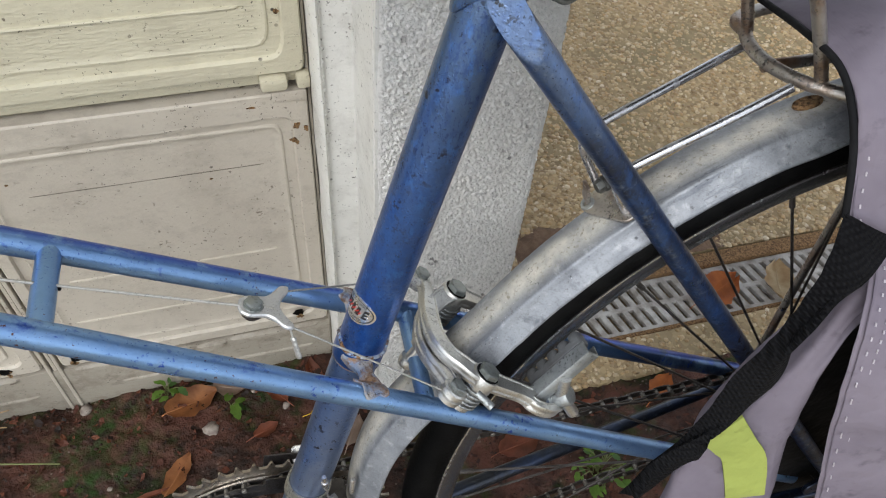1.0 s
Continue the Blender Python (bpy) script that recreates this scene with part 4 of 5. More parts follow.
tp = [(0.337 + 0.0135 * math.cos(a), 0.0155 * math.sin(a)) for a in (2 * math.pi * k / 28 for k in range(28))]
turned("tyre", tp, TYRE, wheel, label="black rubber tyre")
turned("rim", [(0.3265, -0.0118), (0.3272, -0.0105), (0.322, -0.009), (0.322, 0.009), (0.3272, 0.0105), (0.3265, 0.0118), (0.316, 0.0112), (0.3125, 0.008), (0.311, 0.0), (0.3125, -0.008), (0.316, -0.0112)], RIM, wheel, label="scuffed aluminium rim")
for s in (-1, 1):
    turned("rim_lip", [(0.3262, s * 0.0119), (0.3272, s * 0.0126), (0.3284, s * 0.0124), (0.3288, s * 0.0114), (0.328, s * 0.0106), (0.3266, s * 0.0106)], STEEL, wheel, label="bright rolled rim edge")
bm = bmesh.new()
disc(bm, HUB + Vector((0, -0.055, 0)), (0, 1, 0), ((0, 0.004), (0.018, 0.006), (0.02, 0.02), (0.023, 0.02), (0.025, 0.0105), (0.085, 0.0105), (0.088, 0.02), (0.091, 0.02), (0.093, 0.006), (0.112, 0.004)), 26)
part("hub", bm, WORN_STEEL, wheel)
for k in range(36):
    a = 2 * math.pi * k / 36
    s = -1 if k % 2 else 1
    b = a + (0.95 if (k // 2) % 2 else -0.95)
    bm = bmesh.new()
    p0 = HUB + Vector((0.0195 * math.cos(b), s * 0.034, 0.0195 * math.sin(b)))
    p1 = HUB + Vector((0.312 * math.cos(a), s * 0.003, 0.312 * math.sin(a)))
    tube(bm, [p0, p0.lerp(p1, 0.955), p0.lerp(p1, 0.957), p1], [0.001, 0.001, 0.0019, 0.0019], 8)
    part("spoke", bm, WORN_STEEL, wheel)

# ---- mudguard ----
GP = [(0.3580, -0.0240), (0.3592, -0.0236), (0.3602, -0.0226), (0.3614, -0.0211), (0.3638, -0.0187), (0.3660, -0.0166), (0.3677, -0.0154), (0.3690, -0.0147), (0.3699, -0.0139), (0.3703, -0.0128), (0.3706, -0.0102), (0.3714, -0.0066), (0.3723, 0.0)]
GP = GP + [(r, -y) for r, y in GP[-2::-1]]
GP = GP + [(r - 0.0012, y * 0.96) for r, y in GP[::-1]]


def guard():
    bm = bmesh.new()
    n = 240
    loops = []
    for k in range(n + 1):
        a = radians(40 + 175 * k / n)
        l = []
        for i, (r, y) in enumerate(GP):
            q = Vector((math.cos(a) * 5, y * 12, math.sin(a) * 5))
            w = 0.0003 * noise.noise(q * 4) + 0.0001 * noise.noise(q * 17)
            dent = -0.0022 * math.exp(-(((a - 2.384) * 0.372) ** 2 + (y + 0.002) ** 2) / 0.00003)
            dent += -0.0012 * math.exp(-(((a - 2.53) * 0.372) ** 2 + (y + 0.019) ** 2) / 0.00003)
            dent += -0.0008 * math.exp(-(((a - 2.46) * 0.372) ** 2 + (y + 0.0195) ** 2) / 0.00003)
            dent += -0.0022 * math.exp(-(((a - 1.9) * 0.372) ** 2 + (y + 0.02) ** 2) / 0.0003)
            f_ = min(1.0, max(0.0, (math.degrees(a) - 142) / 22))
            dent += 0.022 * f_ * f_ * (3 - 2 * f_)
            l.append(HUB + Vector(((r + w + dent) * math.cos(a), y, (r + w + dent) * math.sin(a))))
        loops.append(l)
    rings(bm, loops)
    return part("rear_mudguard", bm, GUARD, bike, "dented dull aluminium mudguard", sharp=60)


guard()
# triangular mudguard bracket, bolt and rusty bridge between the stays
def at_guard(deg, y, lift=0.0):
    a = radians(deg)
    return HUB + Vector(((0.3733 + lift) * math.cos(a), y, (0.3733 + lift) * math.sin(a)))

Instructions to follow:
Reproduce the material in full, word for word, and omit the pictures.

Correct answer:
1.0 s
Continue the Blender Python (bpy) script that recreates this scene with part 4 of 5. More parts follow.
tp = [(0.337 + 0.0135 * math.cos(a), 0.0155 * math.sin(a)) for a in (2 * math.pi * k / 28 for k in range(28))]
turned("tyre", tp, TYRE, wheel, label="black rubber tyre")
turned("rim", [(0.3265, -0.0118), (0.3272, -0.0105), (0.322, -0.009), (0.322, 0.009), (0.3272, 0.0105), (0.3265, 0.0118), (0.316, 0.0112), (0.3125, 0.008), (0.311, 0.0), (0.3125, -0.008), (0.316, -0.0112)], RIM, wheel, label="scuffed aluminium rim")
for s in (-1, 1):
    turned("rim_lip", [(0.3262, s * 0.0119), (0.3272, s * 0.0126), (0.3284, s * 0.0124), (0.3288, s * 0.0114), (0.328, s * 0.0106), (0.3266, s * 0.0106)], STEEL, wheel, label="bright rolled rim edge")
bm = bmesh.new()
disc(bm, HUB + Vector((0, -0.055, 0)), (0, 1, 0), ((0, 0.004), (0.018, 0.006), (0.02, 0.02), (0.023, 0.02), (0.025, 0.0105), (0.085, 0.0105), (0.088, 0.02), (0.091, 0.02), (0.093, 0.006), (0.112, 0.004)), 26)
part("hub", bm, WORN_STEEL, wheel)
for k in range(36):
    a = 2 * math.pi * k / 36
    s = -1 if k % 2 else 1
    b = a + (0.95 if (k // 2) % 2 else -0.95)
    bm = bmesh.new()
    p0 = HUB + Vector((0.0195 * math.cos(b), s * 0.034, 0.0195 * math.sin(b)))
    p1 = HUB + Vector((0.312 * math.cos(a), s * 0.003, 0.312 * math.sin(a)))
    tube(bm, [p0, p0.lerp(p1, 0.955), p0.lerp(p1, 0.957), p1], [0.001, 0.001, 0.0019, 0.0019], 8)
    part("spoke", bm, WORN_STEEL, wheel)

# ---- mudguard ----
GP = [(0.3580, -0.0240), (0.3592, -0.0236), (0.3602, -0.0226), (0.3614, -0.0211), (0.3638, -0.0187), (0.3660, -0.0166), (0.3677, -0.0154), (0.3690, -0.0147), (0.3699, -0.0139), (0.3703, -0.0128), (0.3706, -0.0102), (0.3714, -0.0066), (0.3723, 0.0)]
GP = GP + [(r, -y) for r, y in GP[-2::-1]]
GP = GP + [(r - 0.0012, y * 0.96) for r, y in GP[::-1]]


def guard():
    bm = bmesh.new()
    n = 240
    loops = []
    for k in range(n + 1):
        a = radians(40 + 175 * k / n)
        l = []
        for i, (r, y) in enumerate(GP):
            q = Vector((math.cos(a) * 5, y * 12, math.sin(a) * 5))
            w = 0.0003 * noise.noise(q * 4) + 0.0001 * noise.noise(q * 17)
            dent = -0.0022 * math.exp(-(((a - 2.384) * 0.372) ** 2 + (y + 0.002) ** 2) / 0.00003)
            dent += -0.0012 * math.exp(-(((a - 2.53) * 0.372) ** 2 + (y + 0.019) ** 2) / 0.00003)
            dent += -0.0008 * math.exp(-(((a - 2.46) * 0.372) ** 2 + (y + 0.0195) ** 2) / 0.00003)
            dent += -0.0022 * math.exp(-(((a - 1.9) * 0.372) ** 2 + (y + 0.02) ** 2) / 0.0003)
            f_ = min(1.0, max(0.0, (math.degrees(a) - 142) / 22))
            dent += 0.022 * f_ * f_ * (3 - 2 * f_)
            l.append(HUB + Vector(((r + w + dent) * math.cos(a), y, (r + w + dent) * math.sin(a))))
        loops.append(l)
    rings(bm, loops)
    return part("rear_mudguard", bm, GUARD, bike, "dented dull aluminium mudguard", sharp=60)


guard()
# triangular mudguard bracket, bolt and rusty bridge between the stays
def at_guard(deg, y, lift=0.0):
    a = radians(deg)
    return HUB + Vector(((0.3733 + lift) * math.cos(a), y, (0.3733 + lift) * math.sin(a)))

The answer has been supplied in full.